Topic: Enriched double categories

Patrick Nicodemus (Feb 10 2024 at 16:45):

Let $K$ be a 2-category equipped with a 2-monad $T$. Then we can talk about lax, strong, colax, ... morphisms of $T$ algebras. My question is:

In the setting of $V$-enriched category theory, if $T$ is a $V$-enriched monad, can we give a general setting to talk about a different kind of morphisms between $T$ algebras?

My initial idea was something like the following formalism: Take the underlying $1$-category of $K$, say
$|K|$. We can form a kind of "enriched double category" structure on $K$, where $|K|$ is taken as the "object of objects" in the usual sense of double category theory, and to each pair of morphisms in $K$ we associate a $V$-object of "arrows" between them. When $V$ is Cat and $K$ is a 2-category, this could be the category of lax 2-cells between the two morphisms. The interchange law for vertical composition and horizontal composition would perhaps require a symmetric monoidal category.

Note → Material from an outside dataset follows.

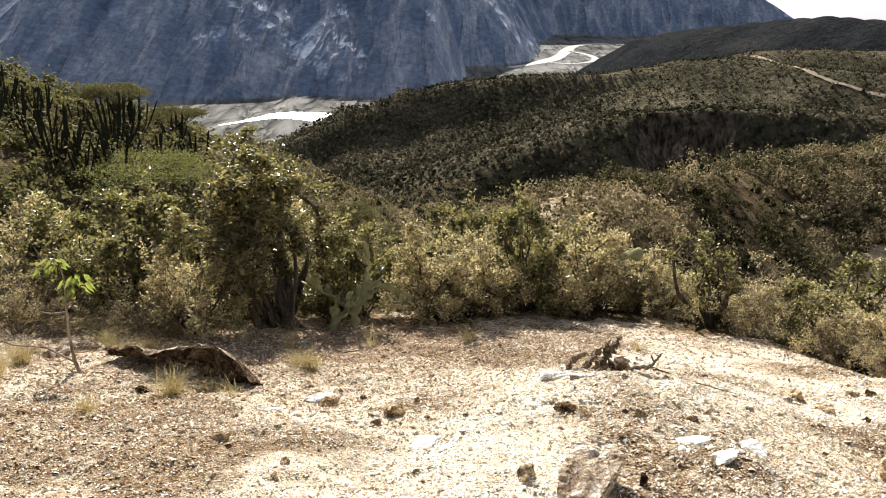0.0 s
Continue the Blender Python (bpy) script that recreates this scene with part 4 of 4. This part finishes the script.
def gravel():
    """Flat chips of stone past counting."""
    rng = np.random.default_rng(77)
    n = 400000
    b = np.radians(rng.uniform(-50, 62, n))
    d = 1.5 + 9.5 * rng.uniform(0, 1, n) ** 1.3
    x, y = d * np.sin(b), d * np.cos(b)
    s = np.clip(rng.lognormal(-5.02, 0.42, n) * (0.72 + 0.075 * d), 0.004, 0.032) * np.where(rng.uniform(0, 1, n) > 0.985, 1.7, 1.0)
    worn = fbm(x * 0.55, y * 0.55, 3, 9) + 0.35 * fbm(x * 2.5, y * 2.5, 3, 19) + 0.06 * trodden(x, y)
    ok = (worn < 0.32 + 0.35 * rng.uniform(-1, 1, n)) & (x < np.interp(y, [4.0, 5.2, 6.4, 7.5, 9.0, 12.5], [9.0, 7.5, 5.4, 5.1, 5.1, 5.0]))
    ok &= (trodden(x, y) > -0.45) | (rng.uniform(0, 1, n) < 0.6)
    x, y, s = x[ok], y[ok], s[ok]
    n = len(x)
    z = land(x, y) + s * 0.22
    # a leaning plate with four corners and an off-centre crown
    base = np.array([(1, 0, -0.25), (0.1, 0.9, -0.25), (-1, 0.1, -0.25), (0, -0.8, -0.25), (0.1, 0, 0.6)])
    shape = base[None] * (1 + rng.uniform(-0.45, 0.45, (n, 5, 3))) * (s[:, None, None] * np.stack([rng.uniform(0.7, 1.4, n), rng.uniform(0.55, 1, n), rng.uniform(0.5, 1.2, n)], -1)[:, None])
    shape[:, 4, :2] += rng.normal(size=(n, 2)) * s[:, None] * 0.35
    a = rng.uniform(0, 6.28, n)
    c, w = np.cos(a)[:, None], np.sin(a)[:, None]
    X, Y, Z = shape[..., 0] * c - shape[..., 1] * w, shape[..., 0] * w + shape[..., 1] * c, shape[..., 2]
    Z = Z + X * rng.normal(0, 0.34, (n, 1)) - Y * (0.385 + rng.normal(0, 0.34, (n, 1)))
    V = np.stack([X + x[:, None], Y + y[:, None], Z + z[:, None]], -1).reshape(-1, 3)
    tri = np.array([(0, 1, 4), (1, 2, 4), (2, 3, 4), (3, 0, 4)])
    F = (np.arange(n)[:, None, None] * 5 + tri[None]).reshape(-1, 3)
    m, nn, l, bb = node_mat("gravel_chips", 0.9, 0.0)
    geo, at, mx = nn.new("ShaderNodeNewGeometry"), nn.new("ShaderNodeAttribute"), nn.new("ShaderNodeMath")
    at.attribute_name, mx.operation = "tone", "MULTIPLY_ADD"
    l.new(geo.outputs["Random Per Island"], mx.inputs[0])
    mx.inputs[1].default_value = 0.85
    l.new(at.outputs["Fac"], mx.inputs[2])
    l.new(ramp_of(nn, l, mx.outputs[0], [(0.0, (0.085, 0.050, 0.030)), (0.18, (0.26, 0.175, 0.102)), (0.38, (0.52, 0.402, 0.268)), (0.66, (0.76, 0.675, 0.545)), (1.0, (0.94, 0.93, 0.89))]), bb.inputs["Base Color"])
    tone = 0.18 + 0.22 * np.clip(trodden(x, y), -1.2, 1) + 0.16 * fbm(x / 0.9, y / 0.9, 3, 29)
    tagged(new("gravel", mesh_of("gravel", V, F, [m], tone=np.repeat(tone, 5))), "tan and white stone chips strewn over the slope", "gravel", "", "stuff")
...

Patrick Nicodemus (Feb 10 2024 at 16:51):

Maybe it not need be an "enriched double category", maybe it can be an ordinary double category, and then the question is "given a V-enriched category what are some techniques for constructing double category structures on it".

Patrick Nicodemus (Feb 10 2024 at 18:52):

For example I would want to have a setting where, if V is the category of bicategories, then we could talk about a morphism of algebras which is a commutative square up to an adjoint equivalence.